*Task statement*
Everything in the data should be repeated exactly, save for the images.

*Data block*
— Begin —

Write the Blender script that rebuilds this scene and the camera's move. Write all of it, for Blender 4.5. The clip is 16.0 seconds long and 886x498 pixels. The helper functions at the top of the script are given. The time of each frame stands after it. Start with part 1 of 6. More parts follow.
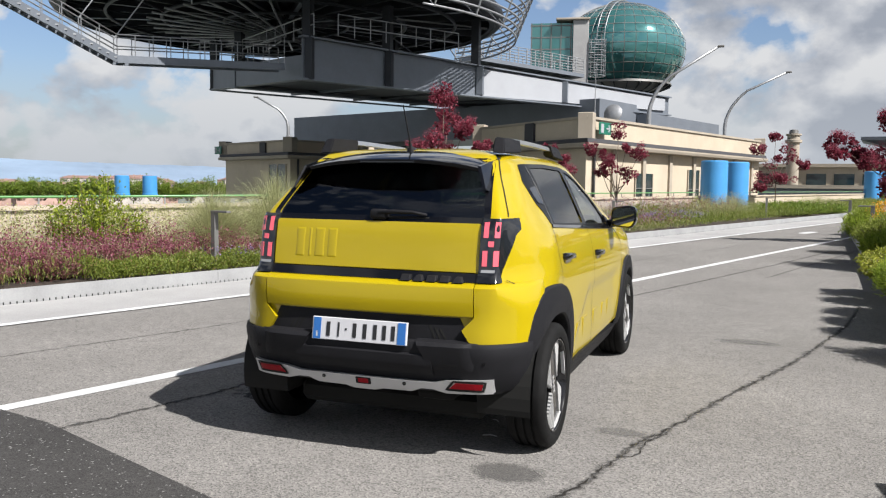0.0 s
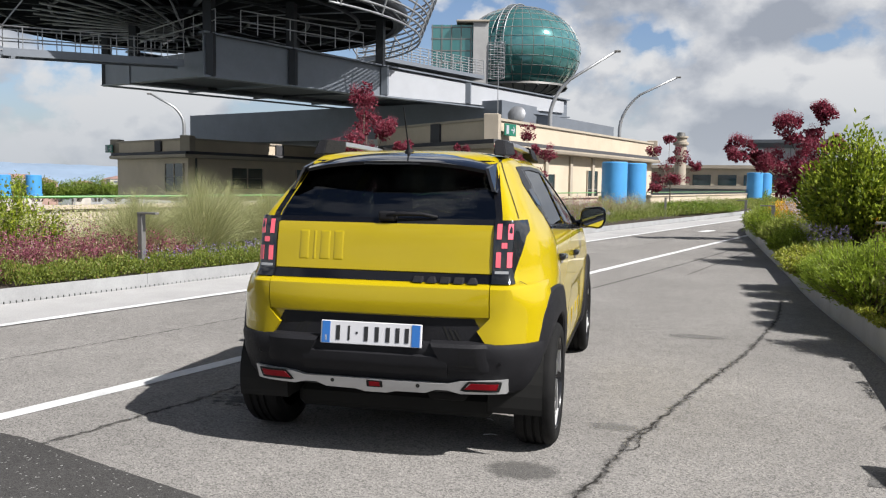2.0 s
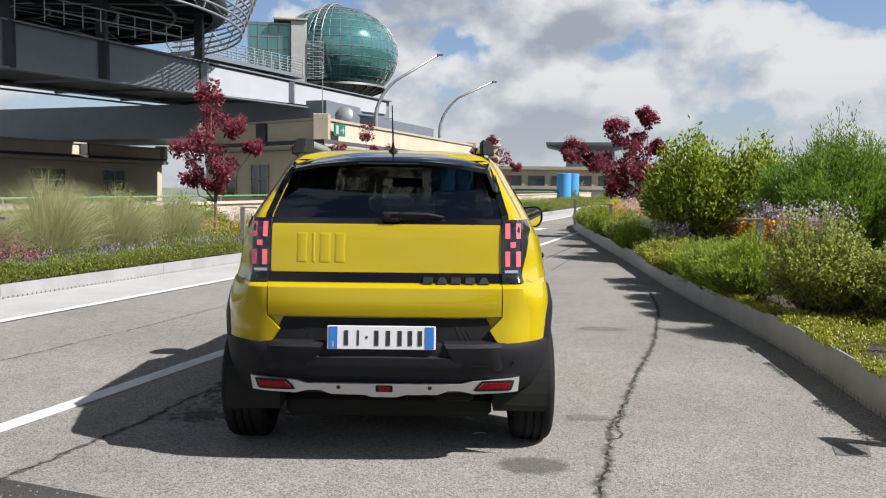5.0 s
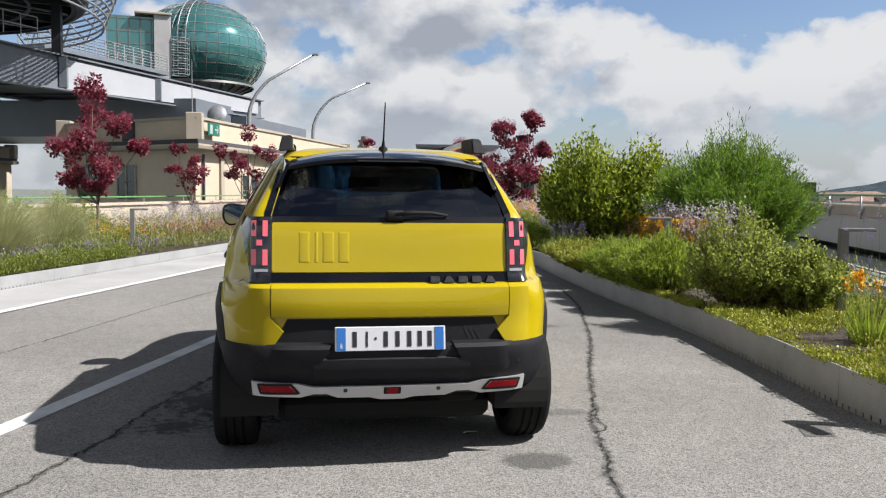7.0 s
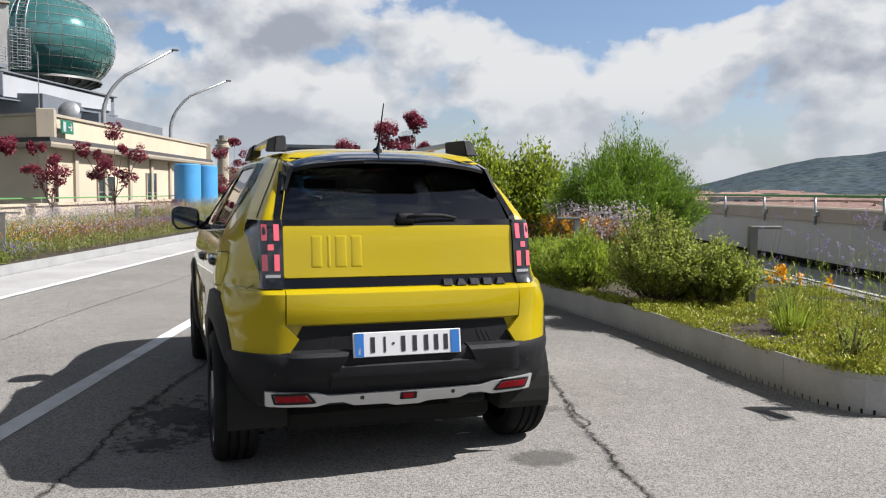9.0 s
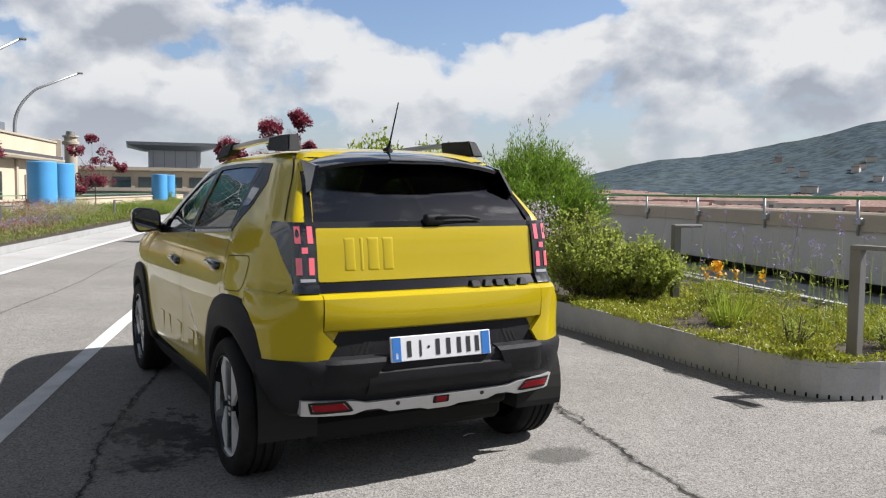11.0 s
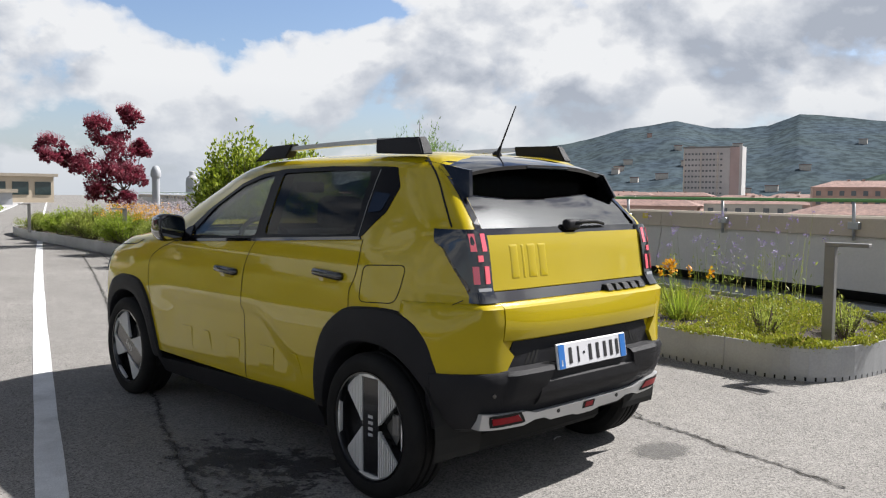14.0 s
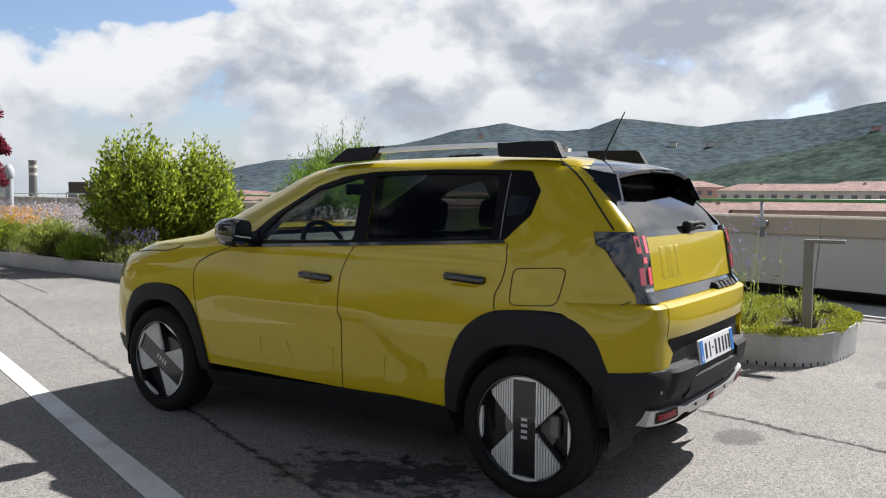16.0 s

— End —

*The reply*
Write the Blender script that rebuilds this scene and the camera's move. Write all of it, for Blender 4.5. The clip is 16.0 seconds long and 886x498 pixels. The helper functions at the top of the script are given. The time of each frame stands after it. Start with part 1 of 6. More parts follow.
0.0 s
2.0 s
5.0 s
7.0 s
9.0 s
11.0 s
14.0 s
16.0 s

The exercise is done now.